“Sundry Doubtful and Uncertain Reports”

Publick Occurences Crop

The first American newspaper was published in Boston on September 25, 1690. The opening editorial of Publick Occurrences Both Foreign and Domestick outlined the newspaper’s aims, which included helping people “better understand the Circumstances of Public Affairs” and doing “something towards the Curing, or at least the Charming, of that Spirit of Lying, which prevails amongst us.”

The first issue included reports on a local suicide, a bountiful harvest, and a range of military troubles with the Indians and with the French colony in Canada. No doubt it was the military news that alarmed the British colonial authorities in Boston. Finding Publick Occurrences full of “reflections of a very high nature” and “sundry doubtful and uncertain reports,” they banned it after one issue and decreed that all future newspapers would require a government license.

The colony’s first attempt at a free press was undoubtedly “a tiny and timid affair conducted by a handful of people in a remote backwater of the great British Empire” (Christopher B. Daly in Covering America). Fourteen years later, when that Empire thought its colonists were ready for the news they deemed appropriate to share, they authorized and subsidized The Boston News-Letter, generally regarded as the first successful American newspaper. It published from 1704 until 1776 — a year in which the colonists had some news of their own for the Empire. By 1791 the First Amendment would enshrine the principle of a free press, reflecting Thomas Jefferson’s opinion that good government required that its citizens get, and be capable of grasping, “full information of their affairs thro’ the channel of the public papers”:

The basis of our governments being the opinion of the people, the very first object should be to keep that right; and were it left to me to decide whether we should have a government without newspapers, or newspapers without a government, I should not hesitate a moment to prefer the latter.

The enduring significance of Jefferson’s comment, reapplied to our multimedia era, is noted in Andrew Pettegree’s The Invention of News: How the World Came to Know About Itself. But Pettegree also notes the significance of a contemporaneous comment by Benjamin Franklin about the power and the potential abuse of the printed word:

The facility with which the same truths may be repeatedly enforced by placing them daily in different lights in newspapers which are everywhere read, gives a great chance of establishing them. And we now find it is not only right to strike when the iron is hot, it may be very practicable to heat it by continually striking.

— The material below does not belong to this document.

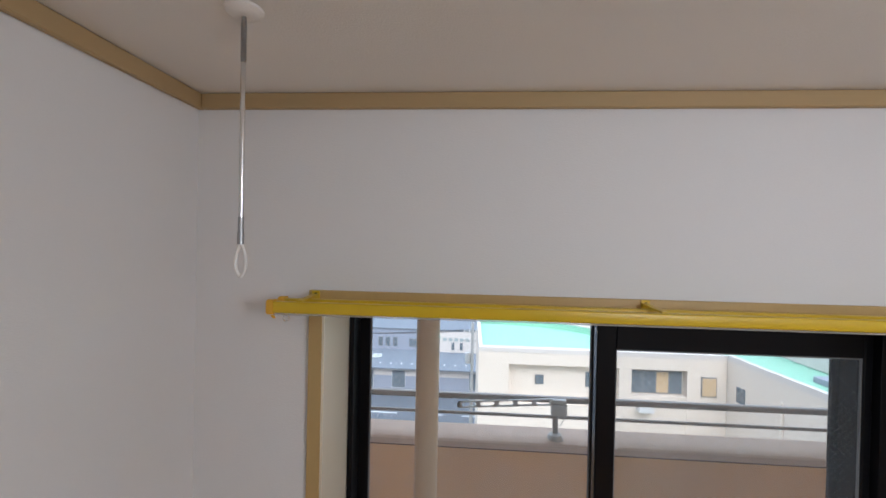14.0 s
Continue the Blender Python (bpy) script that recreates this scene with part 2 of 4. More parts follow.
M_TOWNWALL = mat("town_house_walls", (0.6, 0.58, 0.56), 0.9, var=0.1, scale=0.05, fine=1, island=0.35)
# roof colour lightened and blued to include the haze of distance
M_TOWNROOF = mat("haze_paled_town_roofs", (0.38, 0.42, 0.48), 0.8, var=0.1, scale=0.05, fine=1, island=0.4)
M_TOWNRED = mat("town_roofs_red", (0.42, 0.27, 0.23), 0.8, var=0.1, scale=0.05, fine=1, island=0.3)
M_ASPHALT = mat("wet_asphalt_road", (0.1, 0.115, 0.135), 0.6, var=0.15, scale=0.1, fine=3)
M_GROUND = mat("town_ground", (0.21, 0.21, 0.19), 0.9, var=0.3, scale=0.02, fine=0.3, stain=((0.12, 0.15, 0.09), 0.008, 0.48, 0.6))
M_LINE = mat("white_road_paint", (0.7, 0.7, 0.7), 0.7)
# hill colour shifted to pale blue, with distance haze mixed in
M_HILL = mat("haze_blued_wooded_hills", (0.13, 0.185, 0.24), 0.95, var=0.35, scale=0.01, fine=0.08)
M_POLE = mat("weathered_concrete_pole", (0.42, 0.42, 0.41), 0.85, var=0.1, scale=2, fine=12)
M_TWIG = mat("bare_twigs", (0.2, 0.15, 0.13), 0.9, var=0.15)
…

In Blur: How to Know What’s True in the Age of Information Overload, Bill Kovach and Tom Rosensteil say that the power of today’s media conglomerates, and the hot-iron reach of today’s digital technologies, threaten to take us from “the age of information to the age of affirmation,” the free press envisioned by the Founding Fathers having been hijacked by a free-for-all of belief-driven claims and counterclaims. Given that the informational gates are all but kicked in, making journalism’s traditional “gatekeeper” role problematic or obsolete, Kovach and Rosensteil argue that reporters must hone their skills — as sense makers, witness bearers, investigators — to create a “next journalism” that “joins journalists and citizens in a journey of mutual discovery.”

There is undoubtedly no going back, but two recent books, Peter Rader’s biography Mike Wallace and Dan Rather’s memoir Rather Outspoken, suggest that we may not yet have the consensus needed for finding a way forward. Rader praises Wallace for being “decades ahead of his peers in realizing that in order to sell the news, you have to sex it up.” In contrast, Rather laments that his career witnessed (and fell victim to) the increasing corporatization, politicization and trivialization of the news, and reminds us of another Jeffersonian caution:

In 1823 Thomas Jefferson put it succinctly: “The only security of all is in a free press.” Alas, when you have a press that has become compliant to politicians, owned by corporations and staffed by people who only want to entertain and obey their corporate masters, the plan fails. The “free press” is no longer a check on power. It has instead become part of the power apparatus itself.